Eric F. Box Funeral Directors

Celebrating remarkable lives with memorable funerals


Here’s what we’d like you to know about funeral cortege etiquette.

Who travels with the funeral procession/cortege?

Usually family and sometimes close friends. Distant family and other friends/neighbours would follow the limousines in their own vehicles or meet the procession where the service is being held.

Does the procession/cortege always leave from the home of the person who has died?

Traditionally yes, but the procession can also leave from a relative’s home or even the address where people will return to after the service, the funeral home for instance. Not sure? Check with the family or funeral director.

If you are driving your own vehicle within a funeral procession/cortege


Clean your car thoroughly, it’s a mark of respect. Vehicle in good working order? Breakdowns not ideal!

Driving in the procession

First wait for the cortege to assemble. Turn your headlights on. Approximate speed 15-25 mph on roads increasing to around 35-40 mph on dual carriageways and 55-60mph on motorways. Drive safely, however do not allow room for a vehicle not in the procession to cut in front of you.

Drive defensively.

Do not leave your place in the funeral procession line unless there is an emergency.

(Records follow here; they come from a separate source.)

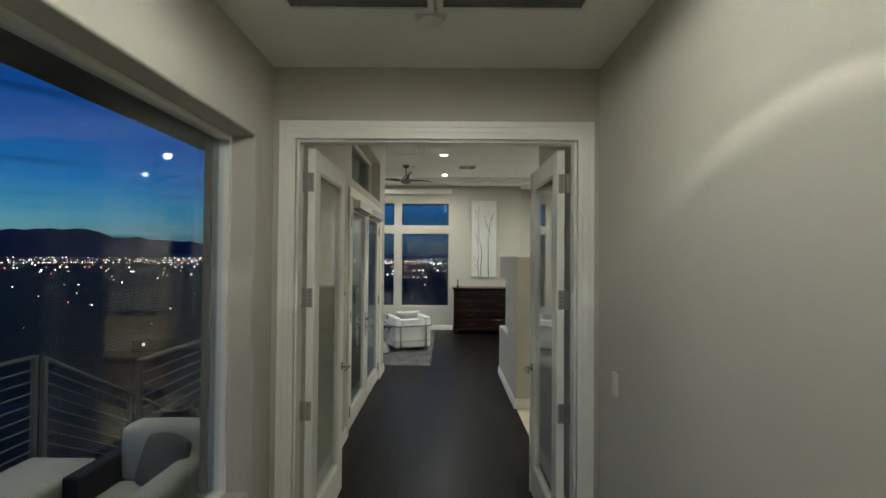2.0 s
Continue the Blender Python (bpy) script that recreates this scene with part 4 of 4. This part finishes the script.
# ---- dresser, art, telephone ----
def dresser():
    d = thing("dresser", "dark espresso wooden dresser with nine drawers and bail pulls", "dresser", at=(0.925, 11.26, 0))
    W, DP = 0.715, 0.56
    part("body", box(-W + 0.02, W - 0.02, 0.02, DP, 0.10, 0.99, 0.003), M_ESPRESSO, d)
    part("top_moulding", box(-W - 0.005, W + 0.005, -0.03, DP + 0.003, 0.985, 1.008, 0.008), M_ESPRESSO, d)
    part("top", box(-W - 0.028, W + 0.028, -0.06, DP + 0.006, 1.009, 1.042, 0.012, 3), M_ESPRESSO, d)
    part("waist_moulding", box(-W, W, -0.008, 0.019, 0.772, 0.79, 0.006), M_ESPRESSO, d)
    part("base_moulding", box(-W - 0.012, W + 0.012, -0.022, DP + 0.002, 0.085, 0.125, 0.012, 3), M_ESPRESSO, d)
    for s in (-1, 1):
        part("corner_post", box(min(s * W, s * (W - 0.045)), max(s * W, s * (W - 0.045)), -0.004, 0.019, 0.126, 0.984, 0.008), M_ESPRESSO, d)
        for yy in (-0.02, DP - 0.1):
            f = bmesh.new()
            add_box(f, min(s * (W + 0.01), s * (W - 0.10)), max(s * (W + 0.01), s * (W - 0.10)), yy, yy + 0.1, 0.0, 0.032, 0.008)
            add_box(f, min(s * (W - 0.002), s * (W - 0.085)), max(s * (W - 0.002), s * (W - 0.085)), yy + 0.008, yy + 0.09, 0.03, 0.086, 0.012)
            part("bracket_foot", f, M_ESPRESSO, d)

    def drawer(x0, x1, z0, z1):
        dr = part("drawer", box(x0, x1, -0.004, 0.019, z0, z1, 0.005), M_ESPRESSO, d)
        part("raised_panel", box(x0 + 0.022, x1 - 0.022, -0.011, -0.0035, z0 + 0.022, z1 - 0.022, 0.006), M_ESPRESSO, dr)
        xm, zm = (x0 + x1) / 2, (z0 + z1) / 2 + 0.012
        pts = [(xm + 0.052 * math.cos(a) * (1.05), -0.028, zm - 0.030 * math.sin(a)) for a in np.linspace(math.pi, 0, 11)]
        h = part("bail_pull", tube([(xm - 0.0546, -0.012, zm)] + pts + [(xm + 0.0546, -0.012, zm)], 0.0042, 8), M_BRASS, dr, "dark brass bail pull")
        for s in (-1, 1):
            part("rosette", lathe([(0.012, 0), (0.012, 0.004), (0.006, 0.012)], 14), M_BRASS, h).matrix_basis = pose(xm + s * 0.0546, -0.011, zm, 90)

    c = W - 0.055
    for k in range(3):
        w = 2 * c / 3
        drawer(-c + k * w + 0.006, -c + (k + 1) * w - 0.006, 0.80, 0.962)
    for r in range(3):
        z0 = 0.135 + r * 0.212
        drawer(-c + 0.006, -0.012, z0, z0 + 0.2)
        drawer(0.012, c - 0.006, z0, z0 + 0.2)
    return d


dresser()
art = thing("wall_art", "tall white canvas with painted bare branches in a slim frame", "painting", at=(0.931, NORTH, 1.261))
AW, AH = 0.309, 1.836
part("canvas", box(-AW + 0.014, AW - 0.014, -0.034, -0.004, 0.014, AH - 0.014), M_CANVAS, art, smooth=0)
for q in ((-AW, -AW + 0.013, 0, AH), (AW - 0.013, AW, 0, AH), (-AW + 0.013, AW - 0.013, 0, 0.013), (-AW + 0.013, AW - 0.013, AH - 0.013, AH)):
    part("frame", box(q[0], q[1], -0.045, -0.002, q[2], q[3], 0.002), M_SILVER, art)


def branch(pts, w, m):
    """A flat brush stroke that tapers along its way."""
    bm = bmesh.new()
    prev = None
    k = 8
    p = []
    for (xa, za), (xb, zb) in zip(pts, pts[1:]):
        for i in range(k):
            s = i / k
            p.append(Vector((xa + (xb - xa) * s + 0.006 * noise.noise(Vector((xa * 9, (za + (zb - za) * s) * 9, 1))), -0.0348, za + (zb - za) * s)))
    p.append(Vector((pts[-1][0], -0.0348, pts[-1][1])))
    for i, c in enumerate(p):
        d = (p[min(i + 1, len(p) - 1)] - p[max(i - 1, 0)]).normalized()
        nrm = Vector((d.z, 0, -d.x))
        ww = 1.25 * w * (1 - 0.75 * i / len(p)) * (1 + 0.3 * noise.noise(c * 30))
        a, b = bm.verts.new(c - nrm * ww), bm.verts.new(c + nrm * ww)
        if prev:
            bm.faces.new((prev[0], prev[1], b, a))
        prev = (a, b)
    bmesh.ops.recalc_face_normals(bm, faces=bm.faces[:])
    part("brush_stroke", bm, m, art, smooth=0)


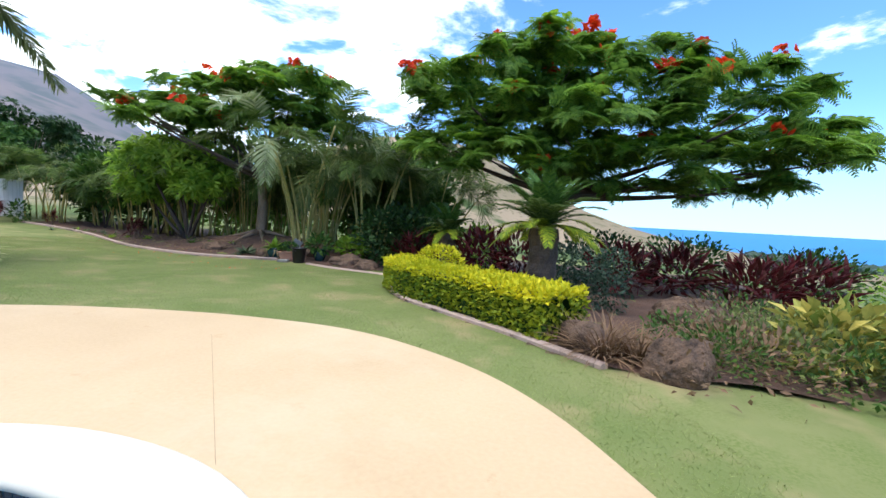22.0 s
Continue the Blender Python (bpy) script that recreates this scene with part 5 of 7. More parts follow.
branching(pl, (0.2, 0, 0.45), [(0.9, 0.5, 1.1), (-0.3, 0.6, 1.0), (0.8, -1.2, 1.1), (0.1, -0.9, 1.1), (1.5, 0.1, 1.1), (0.3, 0.2, 1.3), (-0.4, -0.3, 1.0)], 0.05, M_BARK)
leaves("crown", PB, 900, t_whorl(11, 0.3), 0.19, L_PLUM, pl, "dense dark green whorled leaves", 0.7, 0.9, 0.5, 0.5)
# thin outer layer of lighter green whorls
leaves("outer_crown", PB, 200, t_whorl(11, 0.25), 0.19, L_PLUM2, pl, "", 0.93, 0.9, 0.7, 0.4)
fp, fd = blob_points(PB, 250, 1.02)
fp = fp + fd * 0.13
keep_ = (fp[:, 2] > 0.82) & (fp[:, 0] < 1.8)
fp = fp[keep_]
fm = []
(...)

Just follow. No need for satellite navigation systems! We can provide cortege markers for vehicles following the procession to alert passing motorists that they are travelling slowly because they are in a funeral cortege.

Funeral Procession/Cortege nearby. What you should do?

If you are driving

If you see a funeral procession/cortege we recommend the following advice:

  • Be respectful. Give the procession/cortege right of way.
  • Slow down. If necessary use a different route.
  • Keep your distance & don’t cut into the funeral procession.
  • Don’t use your horn or overtake.
  • Turn down music.
  • If you are travelling in the opposite direction, there is no real issue. Just don’t cut in front of the hearse if you are waiting to turn across its path or rev the engine as you pass a funeral procession.

The respect and courtesy you show the funeral procession will be greatly appreciated

If you are a pedestrian

Stopping what you are doing is usually welcomed and the good old-fashioned doffing of the cap or removing your hat altogether still goes down well. Try not to cross the road in front of a funeral procession/cortege.